• **Work to do**
Leave the pictures out and quote every line from the start of the listing to the line with "0.03), coarse=1.2, fine=14, streak=0.25, bump=0.03)", inclusive.

### Source data

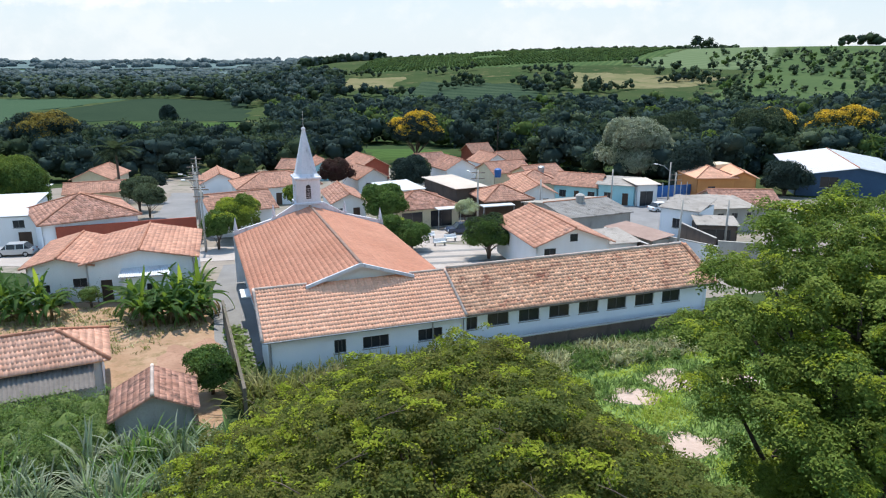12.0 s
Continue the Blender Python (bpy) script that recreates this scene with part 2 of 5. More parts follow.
BLACK = surface("black_rubber", (0.025, 0.025, 0.026), (0.018, 0.018, 0.018), coarse=2, fine=20, rough=0.7, bump=0)
CARWHITE = surface("white_car_paint", (0.78, 0.79, 0.80), (0.74, 0.75, 0.76), coarse=0.6, fine=4, rough=0.25, bump=0, spec=0.5)
CARSILVER = surface("silver_car_paint", (0.50, 0.52, 0.54), (0.45, 0.47, 0.49), coarse=0.6, fine=4, rough=0.3, metal=0.4, bump=0, spec=0.5)
CARBLUE = surface("dark_blue_car_paint", (0.03, 0.05, 0.09), (0.025, 0.04, 0.075), coarse=0.6, fine=4, rough=0.25, bump=0, spec=0.5)
PLASTIC_BLUE = surface("blue_plastic", (0.03, 0.13, 0.38), (0.025, 0.10, 0.30), coarse=1, fine=6, rough=0.5, bump=0)
DUST = surface("dusty_village_ground", (0.27, 0.23, 0.195), (0.19, 0.165, 0.135), (0.085, 0.10, 0.05), coarse=0.12, fine=1.5, bump=0.04, stain_at=0.52)
BARK = surface("grey_brown_bark", (0.17, 0.125, 0.095), (0.09, 0.065, 0.05), (0.25, 0.22, 0.19), coarse=1.2, fine=14, streak=0.25, bump=0.03)
BARKDARK = surface("dark_wet_bark", (0.085, 0.065, 0.05), (0.045, 0.035, 0.03), coarse=1.2, fine=14, streak=0.25, bump=0.03)

LEAF_FRONT = leafy("mature_feathery_leaf", (0.084, 0.106, 0.027), (0.118, 0.125, 0.029), (0.19, 0.24, 0.035), glow=0.3, patch=0.35)
# Young growth, and also the painted-in sunlit tops of crowns.
LEAF_YOUNG_LIT = leafy("young_and_sunlit_leaf", (0.245, 0.30, 0.033), (0.29, 0.32, 0.037), (0.38, 0.46, 0.06), glow=0.45, patch=0.6)
LEAF_RUST = leafy("olive_turning_leaf", (0.105, 0.120, 0.03), (0.13, 0.128, 0.034), (0.21, 0.20, 0.045), glow=0.38, patch=0.6)
LEAF_RIGHT = leafy("bright_feathery_leaf", (0.100, 0.152, 0.028), (0.145, 0.186, 0.036), (0.20, 0.28, 0.05), glow=0.24, patch=0.25)
LEAF_ORB = leafy("glossy_clipped_leaf", (0.062, 0.115, 0.032), (0.10, 0.16, 0.042), (0.14, 0.22, 0.04), glow=0.3, patch=0.8, vary=0.42)
# Haze over the far woods is put into the next two leaf colours.
LEAF_HAZE = leafy("haze_blue_green_leaf", (0.095, 0.128, 0.122), (0.125, 0.158, 0.140), (0.12, 0.16, 0.13), glow=0.4, patch=0.02, vary=0.2, relief=1.6)
LEAF_FAR_HAZE = leafy("far_haze_blue_leaf", (0.096, 0.132, 0.138), (0.115, 0.150, 0.155), (0.15, 0.19, 0.17), glow=0.3, patch=0.004, vary=0.12)
# Dark leaves, with the woods' cloud shadow and blue haze put into the colour.
LEAF_DARK_SHADED = leafy("dark_and_shadowed_wood_leaf", (0.038, 0.058, 0.054), (0.048, 0.072, 0.060), (0.04, 0.06, 0.035), glow=0.25, patch=0.035, vary=0.32, relief=1.6)
LEAF_WOOD = leafy("woodland_leaf", (0.044, 0.066, 0.042), (0.064, 0.090, 0.050), (0.07, 0.10, 0.045), glow=0.28, patch=0.05, vary=0.32, relief=1.6)
LEAF_LIGHT = leafy("light_woodland_leaf", (0.075, 0.12, 0.035), (0.10, 0.14, 0.05), (0.14, 0.21, 0.05), glow=0.3, patch=0.05, vary=0.35, relief=1.6)
LEAF_ASH = leafy("ash_green_leaf", (0.11, 0.14, 0.085), (0.075, 0.10, 0.055), (0.12, 0.15, 0.07), glow=0.3, patch=0.05, vary=0.35, relief=1.6)
LEAF_ORCHARD = leafy("fruit_tree_leaf", (0.085, 0.135, 0.050), (0.105, 0.155, 0.06), (0.09, 0.14, 0.04), glow=0.25, patch=0.02, vary=0.3, relief=1.2)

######

• **Answer to the exercise**
12.0 s
Continue the Blender Python (bpy) script that recreates this scene with part 2 of 5. More parts follow.
BLACK = surface("black_rubber", (0.025, 0.025, 0.026), (0.018, 0.018, 0.018), coarse=2, fine=20, rough=0.7, bump=0)
CARWHITE = surface("white_car_paint", (0.78, 0.79, 0.80), (0.74, 0.75, 0.76), coarse=0.6, fine=4, rough=0.25, bump=0, spec=0.5)
CARSILVER = surface("silver_car_paint", (0.50, 0.52, 0.54), (0.45, 0.47, 0.49), coarse=0.6, fine=4, rough=0.3, metal=0.4, bump=0, spec=0.5)
CARBLUE = surface("dark_blue_car_paint", (0.03, 0.05, 0.09), (0.025, 0.04, 0.075), coarse=0.6, fine=4, rough=0.25, bump=0, spec=0.5)
PLASTIC_BLUE = surface("blue_plastic", (0.03, 0.13, 0.38), (0.025, 0.10, 0.30), coarse=1, fine=6, rough=0.5, bump=0)
DUST = surface("dusty_village_ground", (0.27, 0.23, 0.195), (0.19, 0.165, 0.135), (0.085, 0.10, 0.05), coarse=0.12, fine=1.5, bump=0.04, stain_at=0.52)
BARK = surface("grey_brown_bark", (0.17, 0.125, 0.095), (0.09, 0.065, 0.05), (0.25, 0.22, 0.19), coarse=1.2, fine=14, streak=0.25, bump=0.03)
BARKDARK = surface("dark_wet_bark", (0.085, 0.065, 0.05), (0.045, 0.035, 0.03), coarse=1.2, fine=14, streak=0.25, bump=0.03)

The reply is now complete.